The House of Representatives is poised to pass H.R. 4014, which would codify the Bureau’s interpretation.

PCAOB

Finally, corporate counsel should be aware of a new activist agenda at the Public Company Accounting Oversight Board (“PCAOB”). The PCAOB regulates auditors. However, the PCAOB has unveiled several proposals that are going deep into corporate governance, including mandatory audit firm rotation, auditor discussion and analysis, enhanced audit committee communications and executive compensation reviews.

These proposals have been quite controversial and have drawn the attention of directors, particularly audit committee members. As an example, the mandatory audit firm rotation proposal drew 411 comment letters from businesses or directors opposed, and only three from investors in favor.

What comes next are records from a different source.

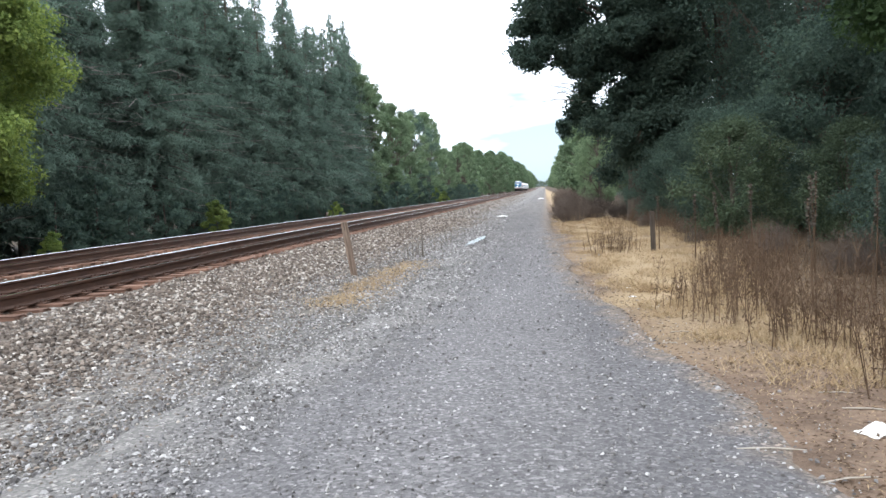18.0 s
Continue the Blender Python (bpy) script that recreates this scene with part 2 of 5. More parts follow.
# grey crushed-stone road
m = Nodes("road_gravel", 0.9, spec=0.3)
px, py, pz = m.xyz()
n1 = m.noise(0.5, 4, stretch=(1.0, 0.25, 1.0))
base = m.mix(m.range(n1, 0.3, 0.7), (0.098, 0.091, 0.092), (0.158, 0.149, 0.150))
base = m.mix(m.range(py, 14.0, 48.0, 0.0, 0.75), base, m.mix(m.noise(1.3, 5, stretch=(1, 0.4, 1)), (0.088, 0.076, 0.067), (0.17, 0.148, 0.13)))
lanes = m.noise(1.1, 3, stretch=(1.0, 0.035, 1.0))
base = m.mix(m.range(lanes, 0.40, 0.58, 0.5, 0.0), base, (0.072, 0.068, 0.072))
shoulder = m.node("ShaderNodeAttribute")
shoulder.attribute_name = "shoulder"
loose = m.math("ADD", shoulder.outputs["Fac"], m.math("MULTIPLY", m.math("SUBTRACT", m.noise(2.2, 5), 0.5), 1.3))
base = m.mix(m.range(loose, 0.25, 0.8), base, m.mix(m.noise(3, 4), (0.135, 0.125, 0.116), (0.20, 0.188, 0.176)))
soiled = m.node("ShaderNodeAttribute")
soiled.attribute_name = "soiled"
earth = m.math("ADD", soiled.outputs["Fac"], m.math("MULTIPLY", m.math("SUBTRACT", m.noise(2.6, 5), 0.5), 1.3))
base = m.mix(m.range(earth, 0.4, 0.8), base, m.mix(m.noise(14, 5), (0.12, 0.09, 0.07), (0.22, 0.17, 0.13)))
sep = m.node("ShaderNodeSeparateColor")
m.set(sep.inputs[0], m.cells(45, out="Color"))
grit = m.ramp(sep.outputs[0], (0.0, (0.55, 0.55, 0.56)), (0.6, (0.95, 0.95, 0.95)), (0.9, (1.3, 1.3, 1.3)), (1.0, (2.1, 2.1, 2.1)))
c = m.mix(1.0, base, grit, "MULTIPLY")
fine = m.noise(120, 3)
c = m.mix(m.range(fine, 0.35, 0.75, 0, 0.22), c, (0.25, 0.246, 0.25))
m.color(c)
m.bump(m.math("ADD", m.cells(45), m.math("MULTIPLY", fine, 0.6)), 0.5, 0.012)
M["road"] = m.mat

m = Nodes("rail_rust", 0.75, 0.2, 0.4)
n = m.noise(7, 6, 0.65, stretch=(1, 0.3, 1))
m.color(m.ramp(n, (0.25, (0.042, 0.023, 0.016)), (0.6, (0.09, 0.045, 0.029)), (0.85, (0.15, 0.078, 0.048))))
m.bump(m.noise(60, 4), 0.3, 0.004)
M["rust"] = m.mat
m = Nodes("rail_polished", 0.22, 1.0)
m.color(m.ramp(m.noise(12, 3, stretch=(1, 0.02, 1)), (0.3, (0.55, 0.54, 0.53)), (0.7, (0.75, 0.75, 0.75))))
M["polish"] = m.mat
m = Nodes("tie_wood", 0.95, spec=0.2)
n = m.noise(5, 7, 0.65, stretch=(0.35, 3, 3))
c = m.ramp(n, (0.25, (0.085, 0.049, 0.036)), (0.55, (0.19, 0.108, 0.078)), (0.85, (0.32, 0.215, 0.165)))
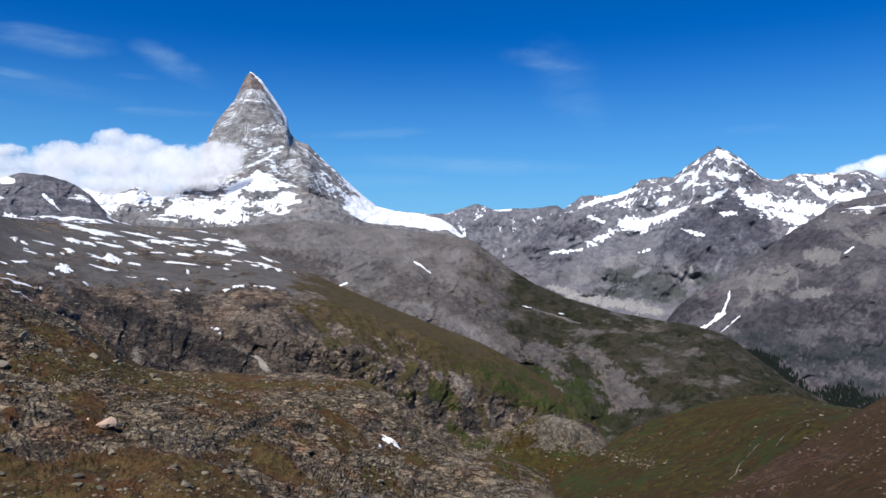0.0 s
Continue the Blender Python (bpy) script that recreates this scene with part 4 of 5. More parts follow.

Corporate counsel should discuss these matters with audit committee members and CFOs to obtain a better understanding regarding company impacts and increased liability risk that will happen if these proposals are finalized.

Conclusion

2012 will prove to be a busy year for governance issues in Washington. Many of the issues that are discussed in this article are on a dual track: some form of regulatory action that is possible this year, and, depending on election outcomes, possible legislative actions next year.

It behooves corporate counsel to keep abreast of these developments to allow the contemplative discussions needed to develop appropriate strategies and responses.

As my father used to say, he who hesitates is lost. If you hesitate in this environment, you will lose.